__Instruction__.
Give a verbatim copy of the lines below, minus the pictures.
----
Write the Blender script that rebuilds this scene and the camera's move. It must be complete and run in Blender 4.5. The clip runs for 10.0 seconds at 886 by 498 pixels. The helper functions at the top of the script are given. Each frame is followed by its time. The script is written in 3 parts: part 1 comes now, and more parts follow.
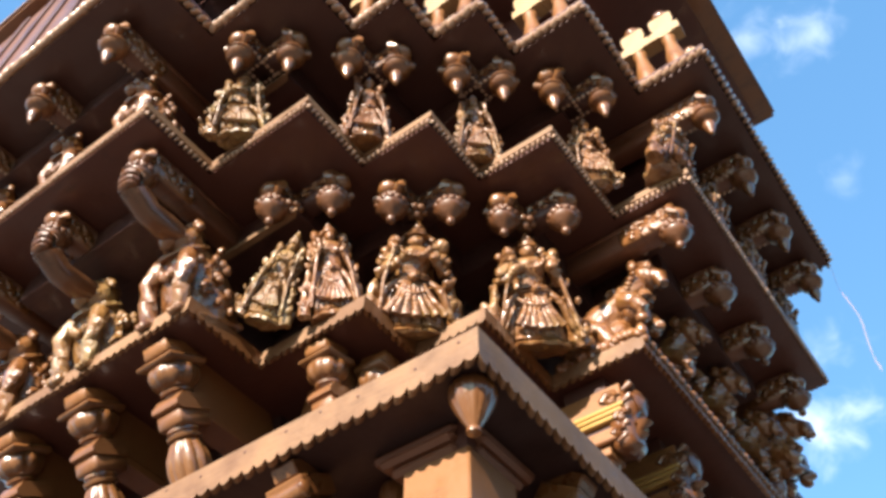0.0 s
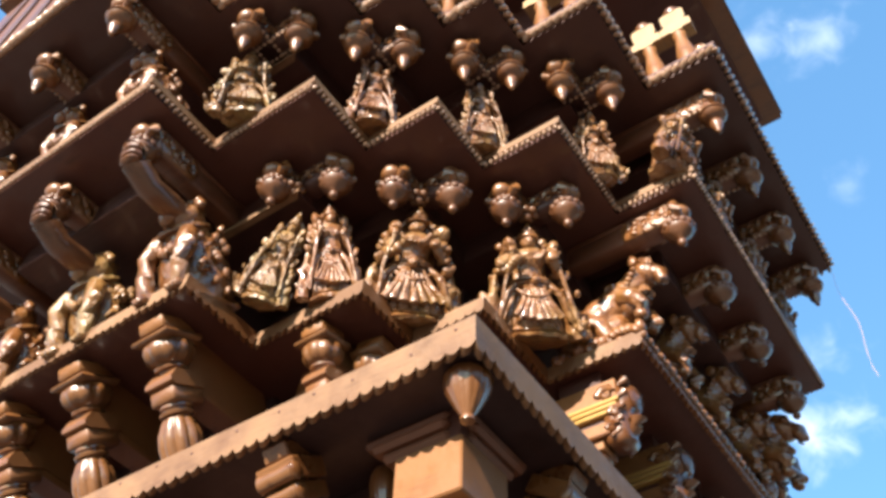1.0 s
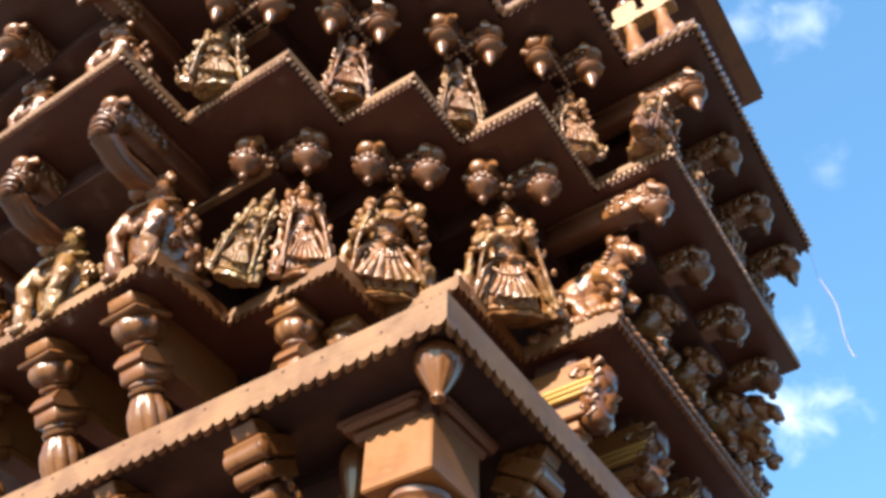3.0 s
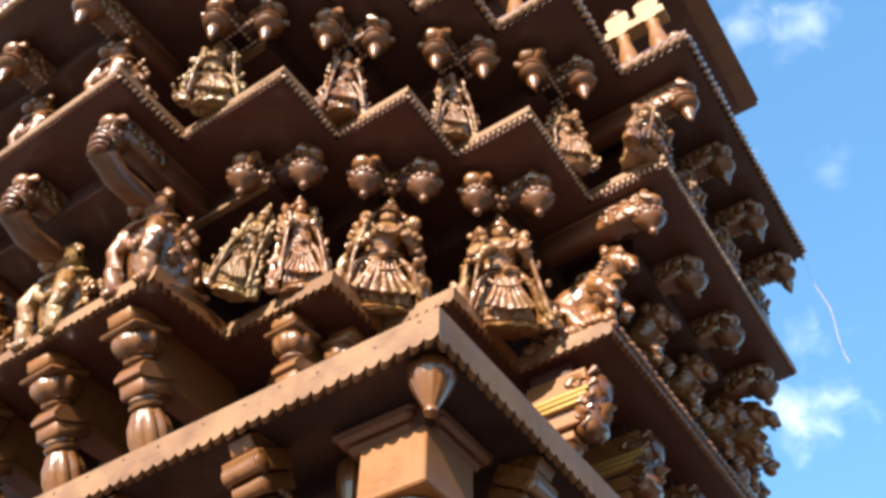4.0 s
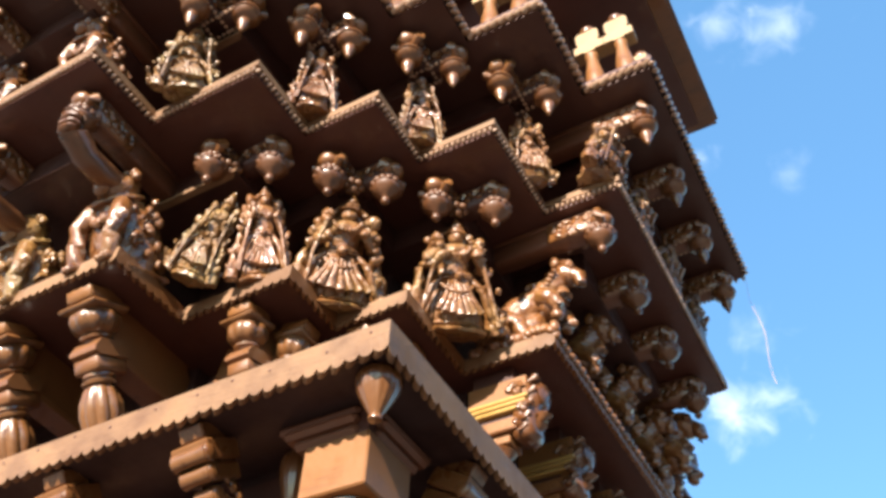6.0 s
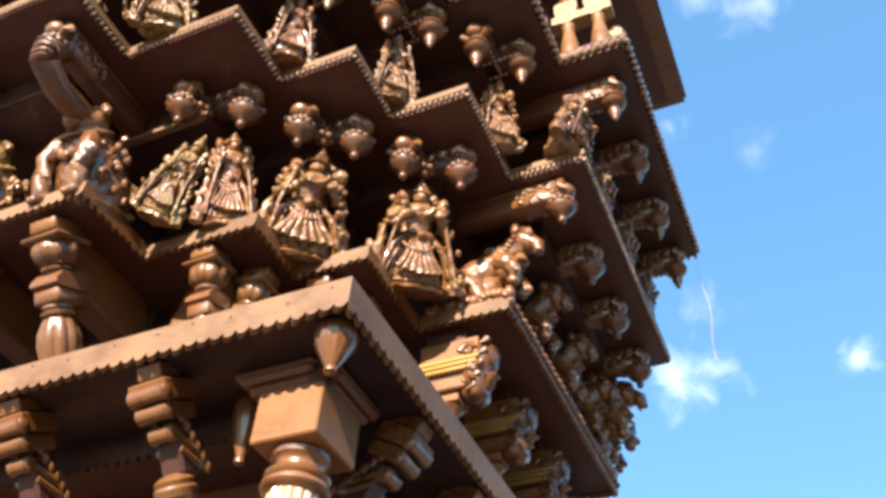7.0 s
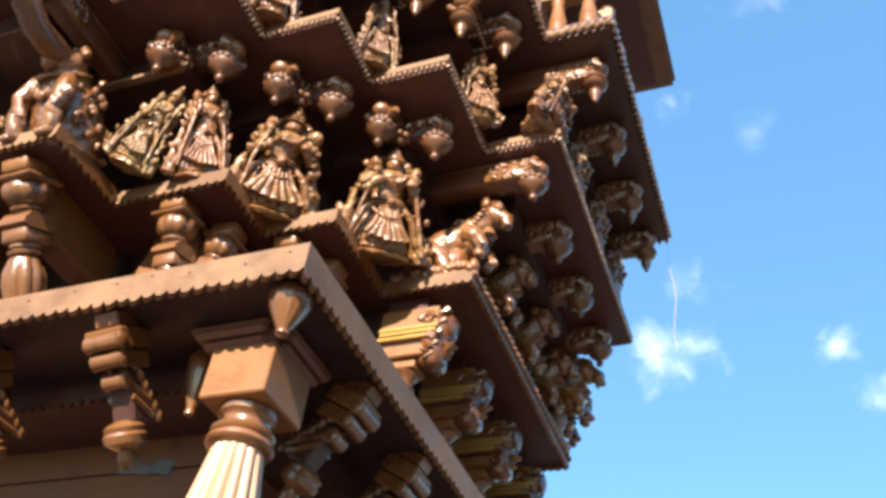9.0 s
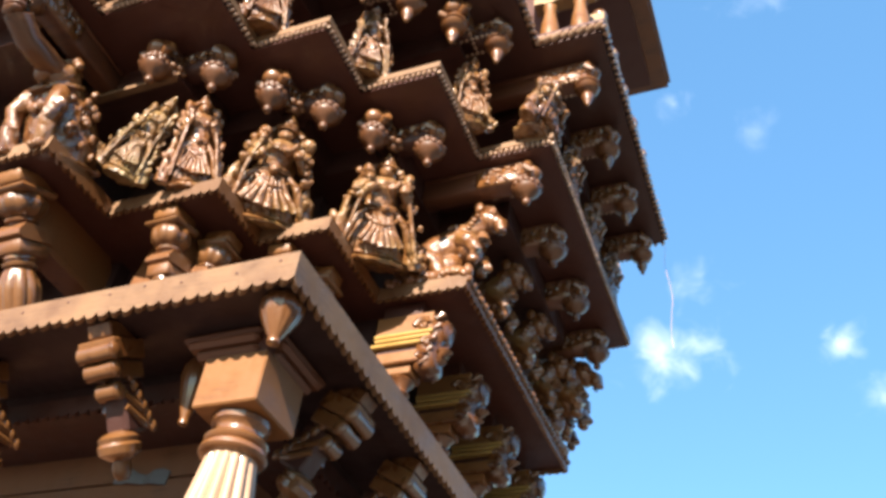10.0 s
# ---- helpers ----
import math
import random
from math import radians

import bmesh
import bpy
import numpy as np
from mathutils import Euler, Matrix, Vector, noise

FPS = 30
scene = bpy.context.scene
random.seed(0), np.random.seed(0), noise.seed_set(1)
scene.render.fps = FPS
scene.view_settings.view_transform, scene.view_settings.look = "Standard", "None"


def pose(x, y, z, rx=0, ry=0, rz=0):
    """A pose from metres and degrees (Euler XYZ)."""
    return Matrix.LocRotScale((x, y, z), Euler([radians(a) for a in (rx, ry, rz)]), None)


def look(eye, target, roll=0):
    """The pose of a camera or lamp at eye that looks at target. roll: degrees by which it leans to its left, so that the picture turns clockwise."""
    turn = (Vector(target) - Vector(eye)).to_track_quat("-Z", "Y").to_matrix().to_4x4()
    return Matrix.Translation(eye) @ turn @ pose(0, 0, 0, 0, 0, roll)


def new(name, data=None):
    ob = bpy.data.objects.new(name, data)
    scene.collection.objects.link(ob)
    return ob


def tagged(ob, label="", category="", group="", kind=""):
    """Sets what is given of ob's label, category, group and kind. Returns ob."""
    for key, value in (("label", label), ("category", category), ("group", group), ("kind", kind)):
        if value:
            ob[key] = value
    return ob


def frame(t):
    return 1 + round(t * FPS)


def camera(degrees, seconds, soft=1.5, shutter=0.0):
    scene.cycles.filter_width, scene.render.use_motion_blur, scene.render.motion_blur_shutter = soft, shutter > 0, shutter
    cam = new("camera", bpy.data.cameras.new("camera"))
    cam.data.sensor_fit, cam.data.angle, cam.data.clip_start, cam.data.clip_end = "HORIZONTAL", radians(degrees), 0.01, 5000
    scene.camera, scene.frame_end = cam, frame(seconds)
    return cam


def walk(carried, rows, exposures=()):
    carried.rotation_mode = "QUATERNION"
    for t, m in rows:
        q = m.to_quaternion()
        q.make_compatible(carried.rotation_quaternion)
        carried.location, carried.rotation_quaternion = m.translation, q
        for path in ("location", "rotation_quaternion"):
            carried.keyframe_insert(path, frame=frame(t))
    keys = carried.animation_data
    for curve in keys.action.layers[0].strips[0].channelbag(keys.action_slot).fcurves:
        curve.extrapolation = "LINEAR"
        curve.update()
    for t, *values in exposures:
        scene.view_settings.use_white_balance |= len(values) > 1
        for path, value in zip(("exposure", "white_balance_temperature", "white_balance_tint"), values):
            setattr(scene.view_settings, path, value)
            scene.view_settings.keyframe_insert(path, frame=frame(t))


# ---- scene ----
----
__Problem solution__.
Write the Blender script that rebuilds this scene and the camera's move. It must be complete and run in Blender 4.5. The clip runs for 10.0 seconds at 886 by 498 pixels. The helper functions at the top of the script are given. Each frame is followed by its time. The script is written in 3 parts: part 1 comes now, and more parts follow.
0.0 s
1.0 s
3.0 s
4.0 s
6.0 s
7.0 s
9.0 s
10.0 s
# ---- helpers ----
import math
import random
from math import radians

import bmesh
import bpy
import numpy as np
from mathutils import Euler, Matrix, Vector, noise

FPS = 30
scene = bpy.context.scene
random.seed(0), np.random.seed(0), noise.seed_set(1)
scene.render.fps = FPS
scene.view_settings.view_transform, scene.view_settings.look = "Standard", "None"


def pose(x, y, z, rx=0, ry=0, rz=0):
    """A pose from metres and degrees (Euler XYZ)."""
    return Matrix.LocRotScale((x, y, z), Euler([radians(a) for a in (rx, ry, rz)]), None)


def look(eye, target, roll=0):
    """The pose of a camera or lamp at eye that looks at target. roll: degrees by which it leans to its left, so that the picture turns clockwise."""
    turn = (Vector(target) - Vector(eye)).to_track_quat("-Z", "Y").to_matrix().to_4x4()
    return Matrix.Translation(eye) @ turn @ pose(0, 0, 0, 0, 0, roll)


def new(name, data=None):
    ob = bpy.data.objects.new(name, data)
    scene.collection.objects.link(ob)
    return ob


def tagged(ob, label="", category="", group="", kind=""):
    """Sets what is given of ob's label, category, group and kind. Returns ob."""
    for key, value in (("label", label), ("category", category), ("group", group), ("kind", kind)):
        if value:
            ob[key] = value
    return ob


def frame(t):
    return 1 + round(t * FPS)


def camera(degrees, seconds, soft=1.5, shutter=0.0):
    scene.cycles.filter_width, scene.render.use_motion_blur, scene.render.motion_blur_shutter = soft, shutter > 0, shutter
    cam = new("camera", bpy.data.cameras.new("camera"))
    cam.data.sensor_fit, cam.data.angle, cam.data.clip_start, cam.data.clip_end = "HORIZONTAL", radians(degrees), 0.01, 5000
    scene.camera, scene.frame_end = cam, frame(seconds)
    return cam


def walk(carried, rows, exposures=()):
    carried.rotation_mode = "QUATERNION"
    for t, m in rows:
        q = m.to_quaternion()
        q.make_compatible(carried.rotation_quaternion)
        carried.location, carried.rotation_quaternion = m.translation, q
        for path in ("location", "rotation_quaternion"):
            carried.keyframe_insert(path, frame=frame(t))
    keys = carried.animation_data
    for curve in keys.action.layers[0].strips[0].channelbag(keys.action_slot).fcurves:
        curve.extrapolation = "LINEAR"
        curve.update()
    for t, *values in exposures:
        scene.view_settings.use_white_balance |= len(values) > 1
        for path, value in zip(("exposure", "white_balance_temperature", "white_balance_tint"), values):
            setattr(scene.view_settings, path, value)
            scene.view_settings.keyframe_insert(path, frame=frame(t))


# ---- scene ----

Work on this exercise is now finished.